Make those goals specific: You want to lose body fat so you can feel sexy and confident.That’s motivating! Maybe you want to have more energy and clarity in every aspect of your life. Say, “This is my hishtadlus (effort) to make sure I don’t get cancer or heart disease. I want to be around to lift my grandkids.”
The more specific and vivid the goal, the more likely you will be to achieve it.
Make a Pinterest board about it, use a photo journal, and write about it. Visualize yourself in that dress, or lifting that weight, or being that diva others admire in front of the class.
8. You expect only success.
You show up to an indoor cycling class, but all the bikes are taken so you go home.
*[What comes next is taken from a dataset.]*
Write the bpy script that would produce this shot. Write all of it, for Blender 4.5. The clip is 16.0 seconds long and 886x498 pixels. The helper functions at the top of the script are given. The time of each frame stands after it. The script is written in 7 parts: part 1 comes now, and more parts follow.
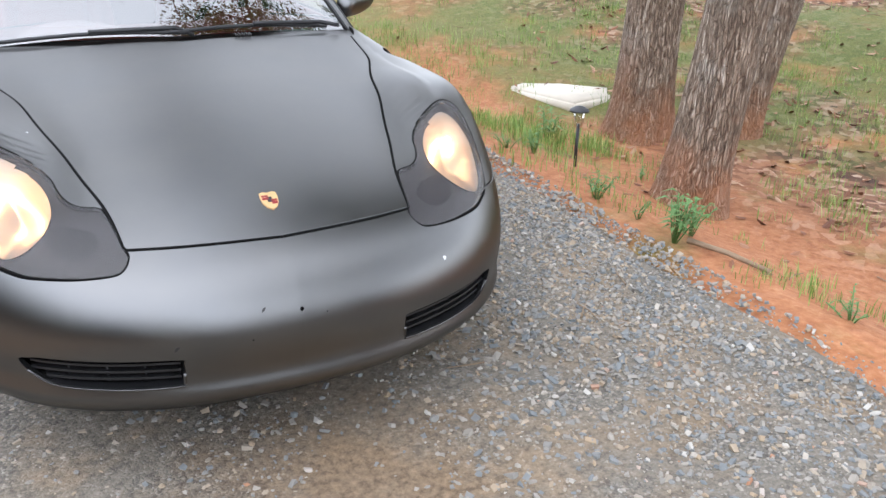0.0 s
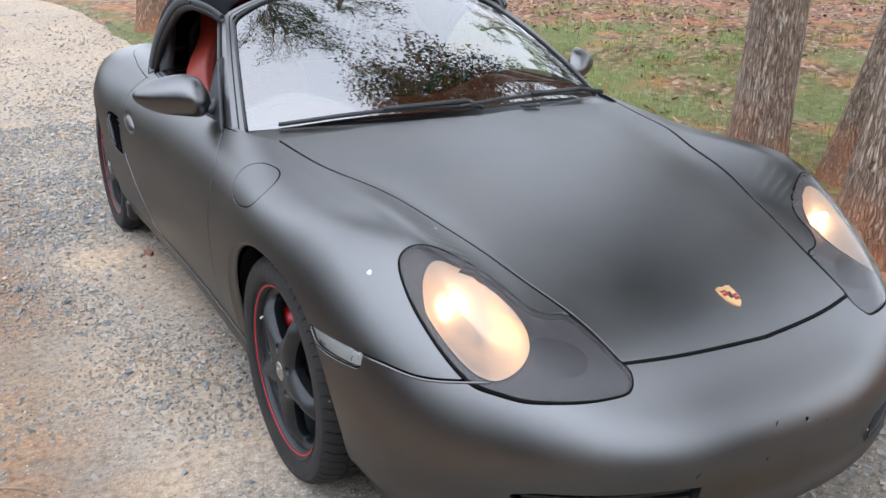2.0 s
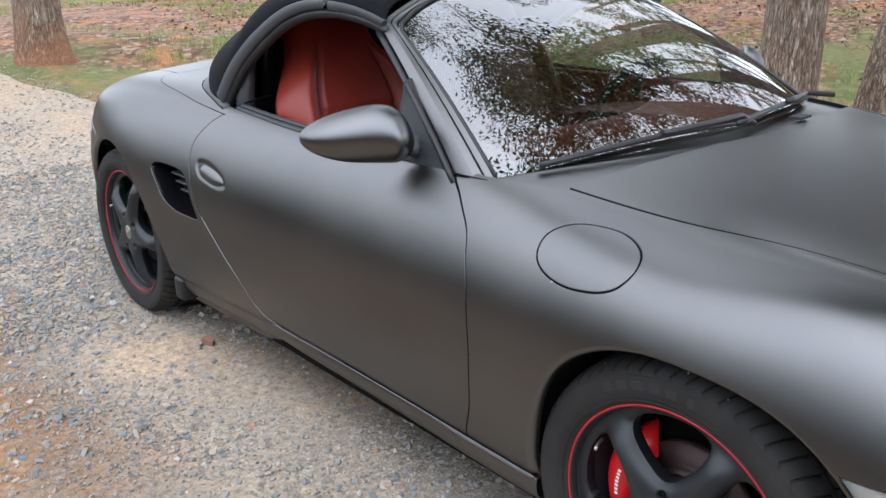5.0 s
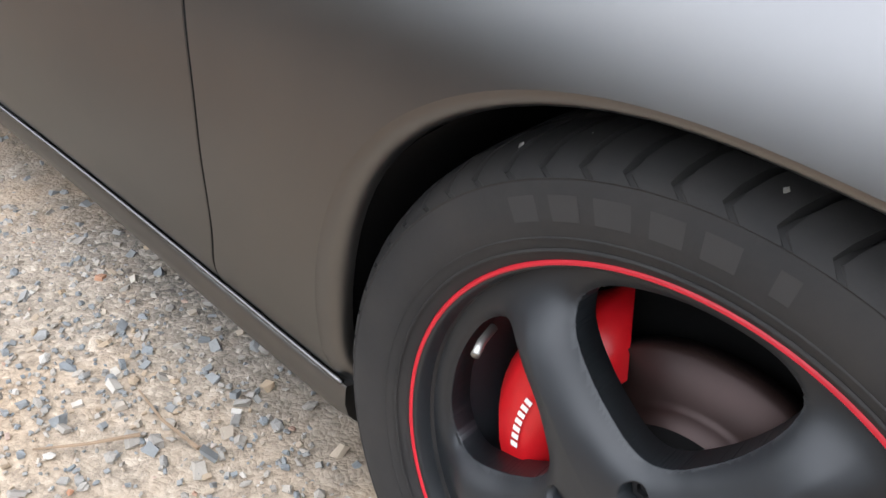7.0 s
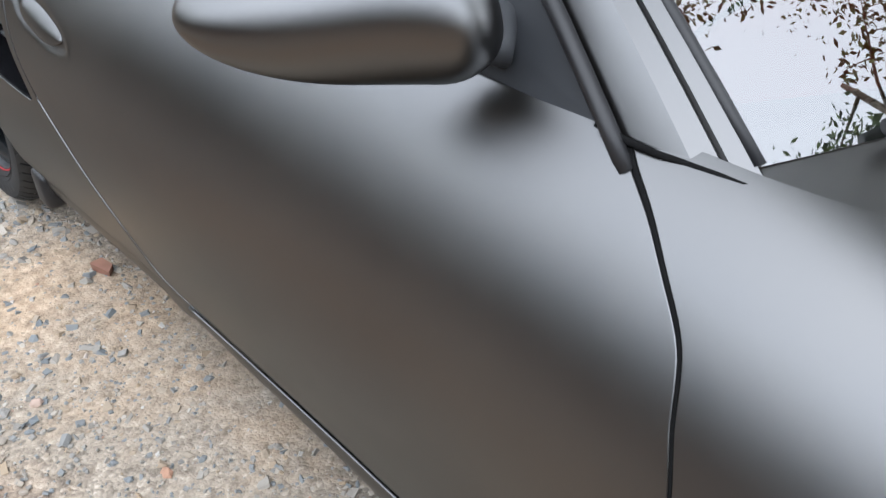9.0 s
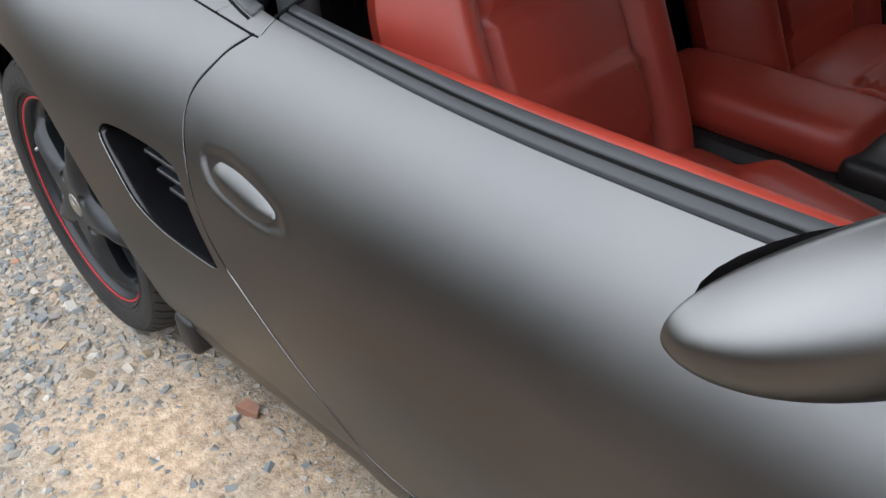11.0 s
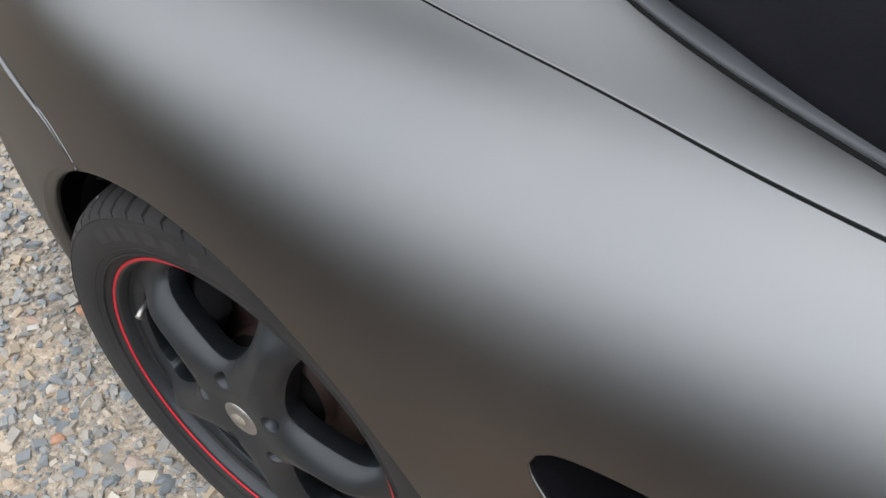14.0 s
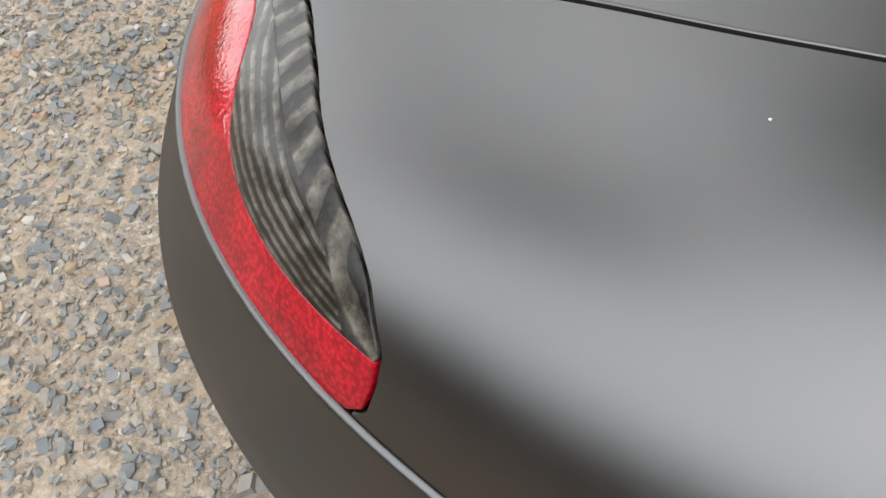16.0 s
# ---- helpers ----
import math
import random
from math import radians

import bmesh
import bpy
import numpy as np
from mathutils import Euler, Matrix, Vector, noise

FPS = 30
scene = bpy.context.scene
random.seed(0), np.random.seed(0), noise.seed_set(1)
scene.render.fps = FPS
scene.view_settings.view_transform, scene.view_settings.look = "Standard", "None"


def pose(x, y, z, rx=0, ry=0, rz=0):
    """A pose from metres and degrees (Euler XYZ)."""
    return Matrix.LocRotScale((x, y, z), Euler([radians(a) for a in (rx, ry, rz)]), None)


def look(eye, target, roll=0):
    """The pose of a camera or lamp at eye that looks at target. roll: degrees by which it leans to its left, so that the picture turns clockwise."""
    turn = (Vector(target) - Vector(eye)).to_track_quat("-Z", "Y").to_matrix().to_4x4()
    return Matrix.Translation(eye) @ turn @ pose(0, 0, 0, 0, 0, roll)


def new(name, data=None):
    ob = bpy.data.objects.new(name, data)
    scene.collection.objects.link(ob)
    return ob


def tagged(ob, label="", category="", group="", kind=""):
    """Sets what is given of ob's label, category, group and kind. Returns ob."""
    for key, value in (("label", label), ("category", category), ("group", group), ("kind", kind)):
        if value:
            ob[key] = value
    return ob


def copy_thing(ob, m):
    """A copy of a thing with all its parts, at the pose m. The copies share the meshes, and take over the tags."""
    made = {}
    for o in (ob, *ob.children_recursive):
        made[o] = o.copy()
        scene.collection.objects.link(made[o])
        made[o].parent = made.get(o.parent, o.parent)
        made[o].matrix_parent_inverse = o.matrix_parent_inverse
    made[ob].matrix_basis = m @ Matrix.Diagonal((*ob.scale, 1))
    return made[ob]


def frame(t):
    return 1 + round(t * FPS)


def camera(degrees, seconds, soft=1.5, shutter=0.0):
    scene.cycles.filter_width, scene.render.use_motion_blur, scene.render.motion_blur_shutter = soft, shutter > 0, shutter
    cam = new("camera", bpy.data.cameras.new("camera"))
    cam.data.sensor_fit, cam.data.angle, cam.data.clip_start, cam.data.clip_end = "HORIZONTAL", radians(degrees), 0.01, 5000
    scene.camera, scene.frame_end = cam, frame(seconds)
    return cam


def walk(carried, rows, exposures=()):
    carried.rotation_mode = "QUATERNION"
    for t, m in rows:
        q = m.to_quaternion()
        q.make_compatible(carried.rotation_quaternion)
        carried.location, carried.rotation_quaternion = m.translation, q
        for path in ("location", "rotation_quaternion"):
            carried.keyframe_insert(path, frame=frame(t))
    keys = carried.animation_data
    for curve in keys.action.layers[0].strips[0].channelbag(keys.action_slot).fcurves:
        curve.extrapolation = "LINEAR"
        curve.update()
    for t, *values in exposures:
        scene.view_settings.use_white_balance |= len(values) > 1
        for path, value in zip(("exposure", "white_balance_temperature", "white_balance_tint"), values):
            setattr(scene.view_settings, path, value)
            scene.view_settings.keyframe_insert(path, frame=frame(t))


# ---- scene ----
cam = camera(55.49, 16.0)
ROWS = [
    (0.0, -0.499, -2.737, 1.395, 66.54, -1.25, -26.03),
    (0.5, -0.784, -2.491, 1.377, 67.63, -0.64, -25.74),
    (1.0, -1.007, -2.255, 1.374, 66.74, -0.16, -26.39),
    (1.5, -1.234, -2.106, 1.396, 67.86, -0.40, -28.05),
    (2.0, -1.455, -1.943, 1.412, 69.63, -0.53, -30.23),
    (2.5, -1.605, -1.742, 1.399, 69.76, 1.17, -37.82),
    (3.0, -1.753, -1.576, 1.390, 71.91, -1.08, -40.30),
    (3.5, -1.946, -1.408, 1.395, 72.56, 1.38, -41.67),
    (3.7, -1.998, -1.346, 1.373, 72.65, 0.39, -41.27),
    (5.8, -1.757, -0.358, 1.216, 66.96, 2.13, -44.15),
    (6.0, -1.665, -0.311, 1.127, 64.14, 1.09, -48.27),
    (6.3, -1.506, -0.256, 1.020, 61.13, 0.79, -52.65),
    (6.5, -1.404, -0.215, 0.961, 60.01, -2.09, -50.98),
    (7.0, -1.216, -0.133, 0.835, 56.10, -5.17, -46.35),
    (7.5, -1.140, -0.071, 0.844, 54.20, -4.11, -41.40),
    (8.0, -1.155, 0.021, 0.983, 55.78, -2.33, -40.98),
    (8.5, -1.172, 0.182, 1.070, 54.30, -2.07, -40.58),
    (9.0, -1.213, 0.324, 1.165, 53.30, 0.06, -42.36),
    (9.5, -1.213, 0.444, 1.201, 54.22, -0.16, -42.81),
    (10.0, -1.198, 0.567, 1.246, 53.40, 2.92, -41.88),
    (10.2, -1.211, 0.596, 1.253, 54.22, 2.87, -41.27),
    (12.3, -1.335, 1.194, 1.253, 51.70, 2.08, -49.48),
    (12.5, -1.302, 1.288, 1.241, 50.21, 1.39, -49.28),
    (13.0, -1.242, 1.494, 1.213, 49.35, 0.41, -47.75),
    (13.5, -1.220, 1.691, 1.197, 46.98, -0.63, -51.25),
    (14.0, -1.189, 1.853, 1.209, 46.23, -0.15, -54.97),
    (14.5, -1.130, 2.028, 1.195, 45.92, 1.63, -55.24),
    (15.0, -1.050, 2.215, 1.218, 45.18, 2.94, -55.84),
    (15.5, -1.002, 2.410, 1.206, 44.93, 3.64, -60.33),
    (16.0, -0.977, 2.671, 1.196, 40.67, 3.08, -69.28),
]
walk(cam, [(t, pose(x, y, z, rx, ry, rz)) for t, x, y, z, rx, ry, rz in ROWS], [(0.0, 0.0, 6080, 12), (2.0, -0.17, 5960, 12), (3.7, -0.12, 6000, 11), (5.8, -0.25, 6000, 12), (6.2, -0.08, 6000, 12), (7.0, 0.42, 6250, 12), (7.8, 0.48, 6200, 11), (8.5, 0.10, 6000, 10), (9.0, 0.04, 6050, 10), (10.2, 0.0, 6250, 11), (12.5, -0.08, 6300, 8), (13.5, -0.14, 6350, 9), (15.0, 0.0, 6500, 10), (16.0, -0.3, 6700, 10)])

# ---- sky and light ----
world = bpy.data.worlds.new("sky")
scene.world = world
world.use_nodes = True
wn = world.node_tree
sky = wn.nodes.new("ShaderNodeTexSky")
sky.sky_type, sky.sun_disc = "NISHITA", False
sky.sun_elevation, sky.sun_rotation = radians(62), radians(233)
sky.air_density, sky.dust_density, sky.ozone_density = 1.0, 0.3, 1.0
veil = wn.nodes.new("ShaderNodeHueSaturation")
veil.inputs["Saturation"].default_value = 0.22
wn.links.new(sky.outputs[0], veil.inputs["Color"])
cloud = wn.nodes.new("ShaderNodeMix")
cloud.data_type = "RGBA"
cloud.inputs[0].default_value = 0.65
cloud.inputs[7].default_value = (2.20, 2.24, 2.30, 1.0)
wn.links.new(veil.outputs[0], cloud.inputs[6])
wn.links.new(cloud.outputs[2], wn.nodes["Background"].inputs[0])
wn.nodes["Background"].inputs[1].default_value = 1.15
sun_data = bpy.data.lights.new("sun", "SUN")
sun_data.energy, sun_data.angle, sun_data.color = 0.3, radians(60), (1.0, 0.985, 0.96)
sun = new("sun", sun_data)
sun.matrix_world = look((-4, -3, 12), (0, 0, 0))
scene.view_settings.exposure = 0.0

# ---- materials ----
def srgb(r, g, b):
    return tuple(((c / 255 + 0.055) / 1.055) ** 2.4 if c > 10 else c / 255 / 12.92 for c in (r, g, b)) + (1.0,)


class Nodes:
    """A material's node tree with short calls."""

    def __init__(self, name):
        self.mat = bpy.data.materials.new(name)
        self.mat.use_nodes = True
        self.t = self.mat.node_tree
        self.bsdf = self.t.nodes["Principled BSDF"]
        self.co = self.t.nodes.new("ShaderNodeTexCoord").outputs["Object"]

    def node(self, kind, **inputs):
        n = self.t.nodes.new(kind)
        for k, v in inputs.items():
            self.put(n, k.replace("_", " "), v)
        return n

    def put(self, n, key, v):
        s = n.inputs[key]
        if isinstance(v, bpy.types.NodeSocket):
            self.t.links.new(v, s)
        else:
            s.default_value = v

    def noise(self, scale, detail=4, rough=0.55, co=None):
        n = self.node("ShaderNodeTexNoise", Scale=scale, Detail=detail, Roughness=rough)
        self.t.links.new(co or self.co, n.inputs["Vector"])
        return n.outputs["Fac"]

    def voronoi(self, scale, out="Distance", co=None, feature="F1", rnd=1.0):
        n = self.node("ShaderNodeTexVoronoi", Scale=scale, Randomness=rnd)
        n.feature = feature
        self.t.links.new(co or self.co, n.inputs["Vector"])
        return n.outputs[out]

    def ramp(self, fac, *stops):
        n = self.t.nodes.new("ShaderNodeValToRGB")
        e = n.color_ramp.elements
        while len(e) < len(stops):
            e.new(0.5)
        for k, (p, c) in zip(e, stops):
            k.position, k.color = p, c if len(c) == 4 else (*c, 1)
        self.t.links.new(fac, n.inputs[0])
        return n.outputs[0]

    def level(self, fac, a, b, lo=0.0, hi=1.0):
        n = self.node("ShaderNodeMapRange")
        self.t.links.new(fac, n.inputs[0])
        for i, v in zip((1, 2, 3, 4), (a, b, lo, hi)):
            n.inputs[i].default_value = v
        return n.outputs[0]

    def math(self, op, a, b=0.0):
        n = self.t.nodes.new("ShaderNodeMath")
        n.operation = op
        for i, v in enumerate((a, b)):
            if isinstance(v, bpy.types.NodeSocket):
                self.t.links.new(v, n.inputs[i])
            else:
                n.inputs[i].default_value = v
        return n.outputs[0]

    def mix(self, fac, a, b, how="MIX"):
        n = self.t.nodes.new("ShaderNodeMix")
        n.data_type, n.blend_type = "RGBA", how
        for i, v in ((0, fac), (6, a), (7, b)):
            if isinstance(v, bpy.types.NodeSocket):
                self.t.links.new(v, n.inputs[i])
            else:
                n.inputs[i].default_value = v
        return n.outputs[2]

    def bump(self, height, strength=0.3, distance=0.01, prev=None):
        n = self.node("ShaderNodeBump", Strength=strength, Distance=distance)
        self.t.links.new(height, n.inputs["Height"])
        if prev is not None:
            self.t.links.new(prev, n.inputs["Normal"])
        return n.outputs[0]

    def set(self, **inputs):
        for k, v in inputs.items():
            self.put(self.bsdf, k.replace("_", " "), v)
        return self.mat

    def random(self):
        return self.t.nodes.new("ShaderNodeObjectInfo").outputs["Random"]

    def island(self):
        return self.t.nodes.new("ShaderNodeNewGeometry").outputs["Random Per Island"]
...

You start exercising one day and find you are so sore two days later that you decide exercise isn’t for you and you take the rest of the week off. Your weight loss chart looks more like a Richter scale so you become depressed and lethargic.
Have contingency plans in place when the bikes are taken and you leave your tunes at home or it rains on your parade. Maybe try another exercise or another time of day, or just push through with bad music.
Don’t sweat it if there are ups and downs. Take a long view and be patient with yourself. This is normal and what weight loss looks like in the real world: lots of little ups and downs and only in the long picture is there a downward trend.
9. You have no idea what you are doing in the gym.
You have been doing the same things and you look and feel the same, but you don’t change it up. You know you should exercise but you don’t know what cardio is or how much of it you should be doing or to what intensity. You know nothing about how much to lift or what might pose dangers so you may get injured before you even start.
Here is some deep Hashkafa (philosophy) from a professional trainer: If you want to make a change, do something different! If you always run on the treadmill at five miles per hour and it’s easy for you, your body has adapted and won’t get stronger or faster or leaner anymore that way. Your body needs a challenge.
If you have an all cardio program, you probably won’t get where you want to go without any resistance training after a certain point. Fitness trainers are here to help you workout smarter, not just harder so you can efficiently and safely progress.
Remember that you can do this, whether it’s the New Year, or March 30, or the middle of the summer. Just keep pushing through, seek out support from loving family members, friends, and professionals, and believe in yourself, like I believe in you.